■ Stated goal ■
Retype, word for word, the lines between the ones holding "What Blender Python" and "of a camera", inclusive; pictures stay out of the copy.
☆ ☆ ☆ ☆ ☆
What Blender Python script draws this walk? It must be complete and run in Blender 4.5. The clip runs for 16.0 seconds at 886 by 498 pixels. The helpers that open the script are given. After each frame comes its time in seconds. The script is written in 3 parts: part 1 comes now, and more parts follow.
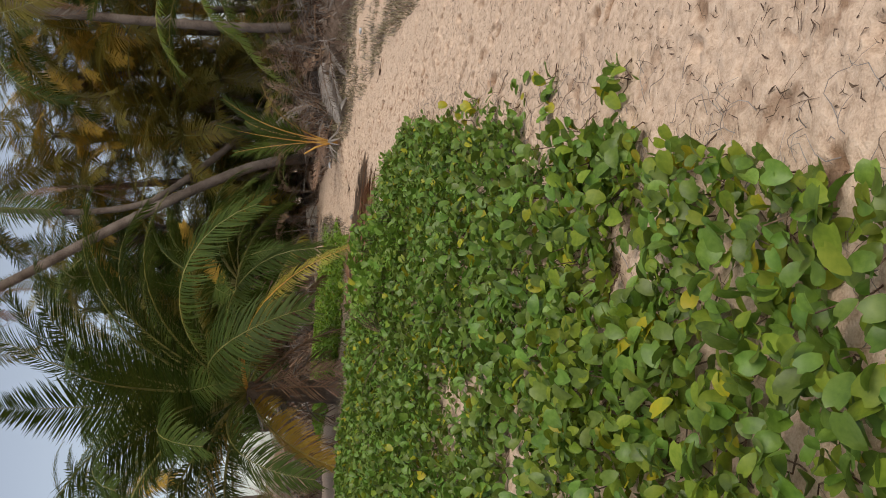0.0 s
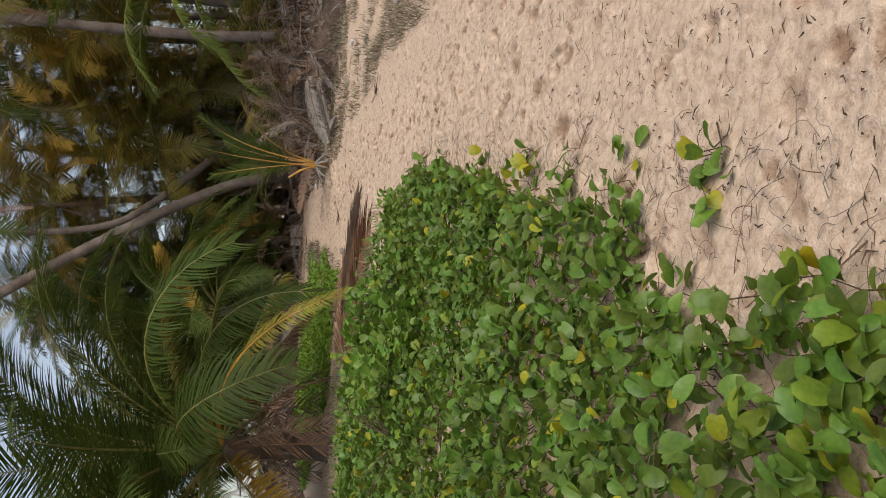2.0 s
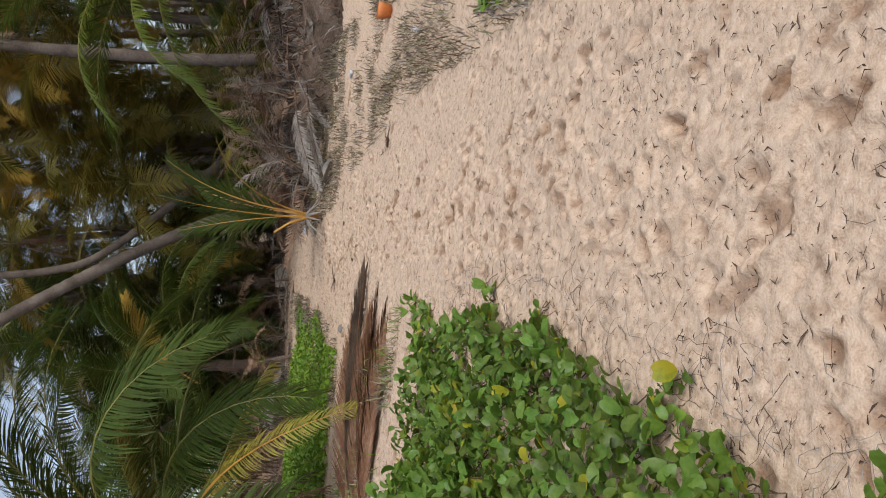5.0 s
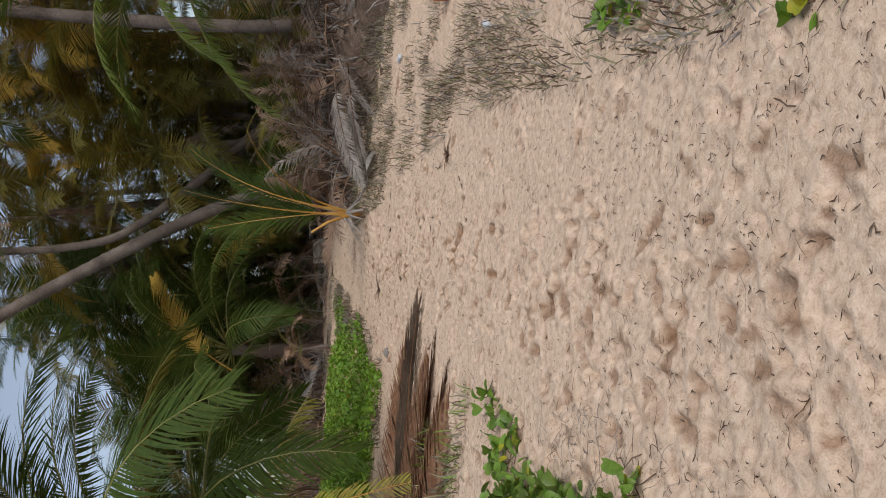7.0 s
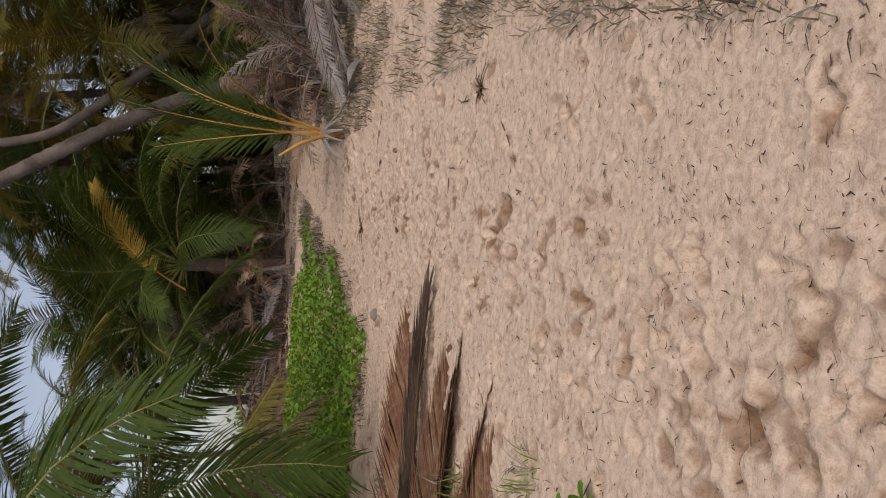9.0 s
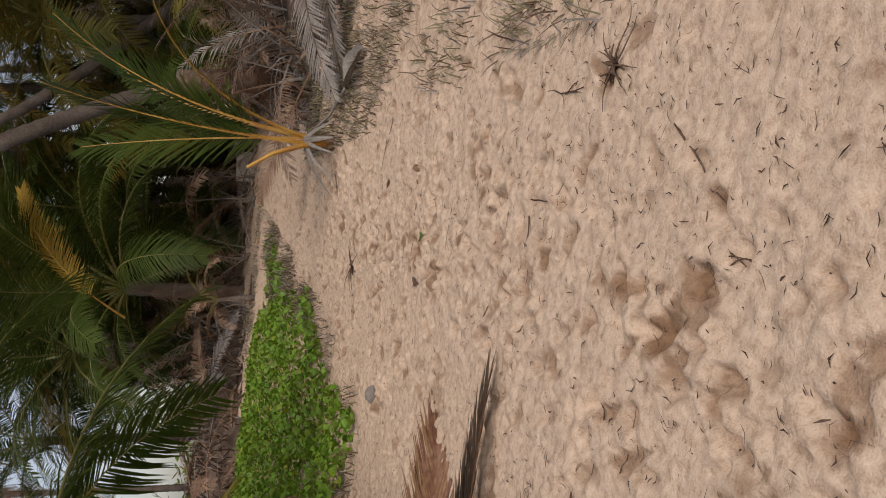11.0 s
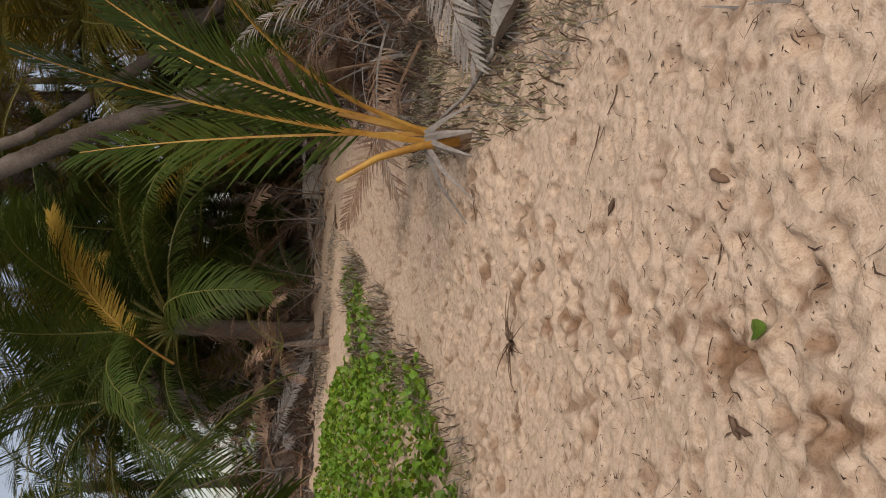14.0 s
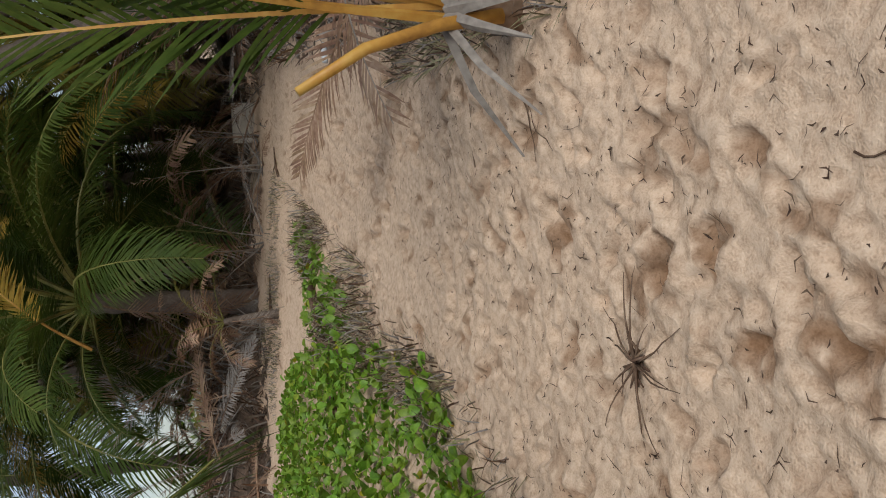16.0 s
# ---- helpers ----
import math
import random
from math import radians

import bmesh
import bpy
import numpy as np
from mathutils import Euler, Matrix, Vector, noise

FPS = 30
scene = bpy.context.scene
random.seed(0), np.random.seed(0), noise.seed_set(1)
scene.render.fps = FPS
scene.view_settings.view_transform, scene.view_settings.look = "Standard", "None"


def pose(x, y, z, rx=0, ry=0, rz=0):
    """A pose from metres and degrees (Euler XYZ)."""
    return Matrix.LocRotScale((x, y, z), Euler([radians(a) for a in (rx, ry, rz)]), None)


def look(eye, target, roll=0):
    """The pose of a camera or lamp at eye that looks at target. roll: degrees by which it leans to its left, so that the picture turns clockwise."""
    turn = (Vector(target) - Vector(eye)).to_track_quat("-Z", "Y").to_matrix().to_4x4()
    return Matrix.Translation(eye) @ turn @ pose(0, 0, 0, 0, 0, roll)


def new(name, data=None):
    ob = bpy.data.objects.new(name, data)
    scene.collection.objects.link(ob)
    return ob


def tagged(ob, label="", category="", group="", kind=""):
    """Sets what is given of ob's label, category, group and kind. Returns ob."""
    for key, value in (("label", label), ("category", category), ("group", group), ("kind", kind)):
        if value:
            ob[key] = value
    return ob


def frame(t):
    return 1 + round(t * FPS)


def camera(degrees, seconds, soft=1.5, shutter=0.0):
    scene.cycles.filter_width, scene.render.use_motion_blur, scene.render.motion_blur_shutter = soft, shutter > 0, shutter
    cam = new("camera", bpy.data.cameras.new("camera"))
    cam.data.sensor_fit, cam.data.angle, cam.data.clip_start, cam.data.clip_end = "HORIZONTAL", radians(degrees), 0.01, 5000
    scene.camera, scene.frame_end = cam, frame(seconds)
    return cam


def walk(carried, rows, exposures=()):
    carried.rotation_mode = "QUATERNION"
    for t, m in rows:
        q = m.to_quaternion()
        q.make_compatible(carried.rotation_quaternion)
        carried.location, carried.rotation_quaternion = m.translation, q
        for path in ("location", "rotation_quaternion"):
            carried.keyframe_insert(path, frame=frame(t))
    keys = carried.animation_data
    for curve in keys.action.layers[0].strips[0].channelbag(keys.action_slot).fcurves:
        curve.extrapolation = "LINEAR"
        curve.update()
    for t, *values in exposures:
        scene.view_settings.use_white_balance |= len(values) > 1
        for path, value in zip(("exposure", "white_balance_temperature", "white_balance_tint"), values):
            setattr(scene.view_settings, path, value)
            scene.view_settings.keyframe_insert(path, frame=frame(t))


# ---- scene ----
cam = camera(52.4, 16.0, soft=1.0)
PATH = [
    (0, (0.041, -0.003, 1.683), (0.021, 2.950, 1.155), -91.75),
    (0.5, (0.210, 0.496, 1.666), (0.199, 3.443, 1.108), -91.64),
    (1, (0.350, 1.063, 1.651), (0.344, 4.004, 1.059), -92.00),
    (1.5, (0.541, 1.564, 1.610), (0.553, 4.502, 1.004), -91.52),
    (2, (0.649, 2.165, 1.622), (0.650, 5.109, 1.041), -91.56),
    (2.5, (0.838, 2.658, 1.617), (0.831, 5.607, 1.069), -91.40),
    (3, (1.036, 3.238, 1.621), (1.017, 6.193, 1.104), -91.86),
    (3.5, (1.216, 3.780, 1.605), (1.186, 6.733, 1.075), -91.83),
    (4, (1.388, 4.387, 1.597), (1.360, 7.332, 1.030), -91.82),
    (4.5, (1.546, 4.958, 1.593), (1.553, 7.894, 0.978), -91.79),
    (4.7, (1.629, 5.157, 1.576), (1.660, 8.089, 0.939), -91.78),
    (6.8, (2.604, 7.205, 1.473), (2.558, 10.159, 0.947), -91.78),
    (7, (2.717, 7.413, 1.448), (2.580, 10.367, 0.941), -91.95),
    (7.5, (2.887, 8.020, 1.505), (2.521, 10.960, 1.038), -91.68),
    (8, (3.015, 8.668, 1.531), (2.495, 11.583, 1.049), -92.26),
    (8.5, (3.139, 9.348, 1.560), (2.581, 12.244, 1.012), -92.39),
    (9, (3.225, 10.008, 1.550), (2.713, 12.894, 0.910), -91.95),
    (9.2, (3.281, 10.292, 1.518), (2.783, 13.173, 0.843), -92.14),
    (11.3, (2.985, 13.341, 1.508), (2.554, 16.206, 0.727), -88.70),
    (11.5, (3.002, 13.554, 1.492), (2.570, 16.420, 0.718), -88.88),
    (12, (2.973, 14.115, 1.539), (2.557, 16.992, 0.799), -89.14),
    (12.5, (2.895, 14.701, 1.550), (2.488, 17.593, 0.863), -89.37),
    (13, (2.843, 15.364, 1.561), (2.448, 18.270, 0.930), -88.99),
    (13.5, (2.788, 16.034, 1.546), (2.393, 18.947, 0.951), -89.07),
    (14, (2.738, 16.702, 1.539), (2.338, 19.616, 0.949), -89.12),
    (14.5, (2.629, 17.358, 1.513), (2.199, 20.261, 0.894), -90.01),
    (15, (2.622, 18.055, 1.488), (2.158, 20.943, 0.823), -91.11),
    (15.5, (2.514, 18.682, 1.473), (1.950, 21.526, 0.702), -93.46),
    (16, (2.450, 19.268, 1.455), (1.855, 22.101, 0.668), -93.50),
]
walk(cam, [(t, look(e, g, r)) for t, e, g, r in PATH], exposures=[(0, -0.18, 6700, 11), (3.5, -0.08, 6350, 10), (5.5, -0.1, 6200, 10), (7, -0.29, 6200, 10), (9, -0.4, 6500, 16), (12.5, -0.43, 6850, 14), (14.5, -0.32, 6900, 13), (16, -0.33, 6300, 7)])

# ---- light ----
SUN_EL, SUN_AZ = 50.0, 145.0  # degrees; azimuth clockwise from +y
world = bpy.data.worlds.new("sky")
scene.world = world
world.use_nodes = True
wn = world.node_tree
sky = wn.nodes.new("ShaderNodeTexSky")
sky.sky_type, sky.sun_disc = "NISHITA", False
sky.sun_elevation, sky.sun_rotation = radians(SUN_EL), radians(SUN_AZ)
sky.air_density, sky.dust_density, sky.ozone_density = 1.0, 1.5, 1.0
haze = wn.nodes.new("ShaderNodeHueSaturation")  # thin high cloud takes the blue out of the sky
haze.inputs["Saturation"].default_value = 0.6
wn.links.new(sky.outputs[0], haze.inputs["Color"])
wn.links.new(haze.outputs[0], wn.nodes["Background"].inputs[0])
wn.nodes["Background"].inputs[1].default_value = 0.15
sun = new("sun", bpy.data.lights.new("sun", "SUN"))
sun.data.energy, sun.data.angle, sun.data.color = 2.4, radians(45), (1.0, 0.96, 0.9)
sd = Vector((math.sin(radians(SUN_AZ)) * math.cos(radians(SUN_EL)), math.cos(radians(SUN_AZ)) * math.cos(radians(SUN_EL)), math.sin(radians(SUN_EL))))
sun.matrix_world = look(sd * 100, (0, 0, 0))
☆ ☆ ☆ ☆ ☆
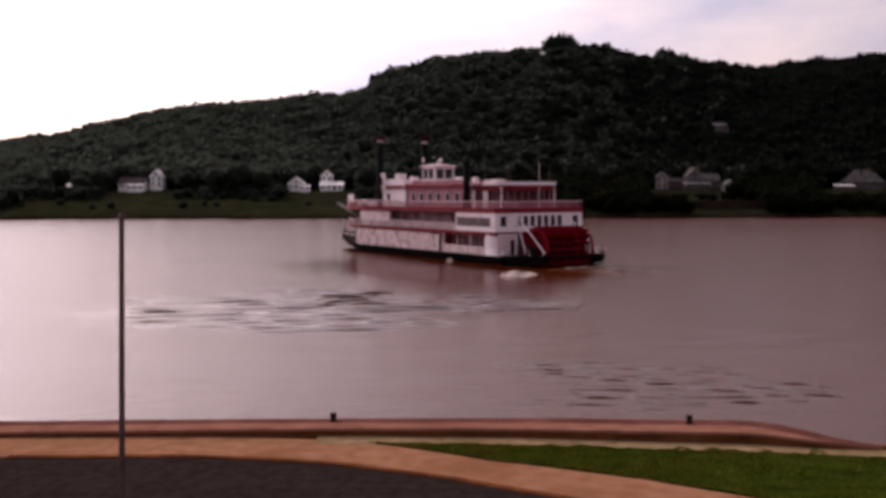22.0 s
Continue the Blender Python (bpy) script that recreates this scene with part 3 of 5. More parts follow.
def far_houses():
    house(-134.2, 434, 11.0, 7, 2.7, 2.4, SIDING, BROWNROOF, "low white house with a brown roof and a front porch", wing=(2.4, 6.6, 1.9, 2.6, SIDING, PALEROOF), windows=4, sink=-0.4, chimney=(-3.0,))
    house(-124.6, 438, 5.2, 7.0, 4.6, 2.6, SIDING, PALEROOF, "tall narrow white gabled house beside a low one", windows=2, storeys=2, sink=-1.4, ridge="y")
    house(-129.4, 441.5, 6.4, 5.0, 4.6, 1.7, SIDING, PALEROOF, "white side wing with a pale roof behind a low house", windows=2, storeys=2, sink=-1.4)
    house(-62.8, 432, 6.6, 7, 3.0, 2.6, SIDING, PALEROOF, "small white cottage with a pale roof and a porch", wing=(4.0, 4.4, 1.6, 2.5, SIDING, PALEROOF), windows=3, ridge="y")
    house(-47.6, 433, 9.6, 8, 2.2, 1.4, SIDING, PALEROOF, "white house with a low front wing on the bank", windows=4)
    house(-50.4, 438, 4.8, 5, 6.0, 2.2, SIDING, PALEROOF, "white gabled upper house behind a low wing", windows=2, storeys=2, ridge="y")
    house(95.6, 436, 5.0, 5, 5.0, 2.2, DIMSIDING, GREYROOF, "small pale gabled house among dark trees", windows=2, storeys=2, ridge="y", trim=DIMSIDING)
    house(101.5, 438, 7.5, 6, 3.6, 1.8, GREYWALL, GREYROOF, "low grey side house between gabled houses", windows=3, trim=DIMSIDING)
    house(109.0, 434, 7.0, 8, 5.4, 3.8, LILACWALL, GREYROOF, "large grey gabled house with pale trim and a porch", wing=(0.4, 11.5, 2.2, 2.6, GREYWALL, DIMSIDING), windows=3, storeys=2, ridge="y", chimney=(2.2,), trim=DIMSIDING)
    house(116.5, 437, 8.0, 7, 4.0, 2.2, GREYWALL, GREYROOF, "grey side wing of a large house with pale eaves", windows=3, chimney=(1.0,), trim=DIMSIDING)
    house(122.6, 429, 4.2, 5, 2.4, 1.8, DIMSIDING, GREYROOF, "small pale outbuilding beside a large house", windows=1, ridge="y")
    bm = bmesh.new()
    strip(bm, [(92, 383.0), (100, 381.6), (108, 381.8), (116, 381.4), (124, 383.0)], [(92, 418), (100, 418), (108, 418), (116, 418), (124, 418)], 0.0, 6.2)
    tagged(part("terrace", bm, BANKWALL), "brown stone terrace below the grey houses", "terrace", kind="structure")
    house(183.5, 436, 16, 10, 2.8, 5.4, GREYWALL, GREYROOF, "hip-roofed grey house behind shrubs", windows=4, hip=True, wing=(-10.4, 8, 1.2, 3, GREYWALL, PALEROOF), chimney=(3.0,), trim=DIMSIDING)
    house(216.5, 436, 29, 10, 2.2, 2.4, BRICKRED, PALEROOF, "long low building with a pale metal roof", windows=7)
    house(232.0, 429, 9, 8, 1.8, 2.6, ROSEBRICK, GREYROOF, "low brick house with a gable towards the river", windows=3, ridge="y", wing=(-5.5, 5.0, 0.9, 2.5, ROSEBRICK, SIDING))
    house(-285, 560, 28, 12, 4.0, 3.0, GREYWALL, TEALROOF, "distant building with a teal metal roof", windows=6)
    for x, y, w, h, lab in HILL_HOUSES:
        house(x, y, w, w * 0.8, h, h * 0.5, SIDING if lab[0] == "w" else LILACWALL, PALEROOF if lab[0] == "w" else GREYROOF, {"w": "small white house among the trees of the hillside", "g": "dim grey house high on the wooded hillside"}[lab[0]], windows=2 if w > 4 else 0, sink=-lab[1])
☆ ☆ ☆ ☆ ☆
■ Solution ■
What Blender Python script draws this walk? It must be complete and run in Blender 4.5. The clip runs for 16.0 seconds at 886 by 498 pixels. The helpers that open the script are given. After each frame comes its time in seconds. The script is written in 3 parts: part 1 comes now, and more parts follow.
0.0 s
2.0 s
5.0 s
7.0 s
9.0 s
11.0 s
14.0 s
16.0 s
# ---- helpers ----
import math
import random
from math import radians

import bmesh
import bpy
import numpy as np
from mathutils import Euler, Matrix, Vector, noise

FPS = 30
scene = bpy.context.scene
random.seed(0), np.random.seed(0), noise.seed_set(1)
scene.render.fps = FPS
scene.view_settings.view_transform, scene.view_settings.look = "Standard", "None"


def pose(x, y, z, rx=0, ry=0, rz=0):
    """A pose from metres and degrees (Euler XYZ)."""
    return Matrix.LocRotScale((x, y, z), Euler([radians(a) for a in (rx, ry, rz)]), None)


def look(eye, target, roll=0):
    """The pose of a camera or lamp at eye that looks at target. roll: degrees by which it leans to its left, so that the picture turns clockwise."""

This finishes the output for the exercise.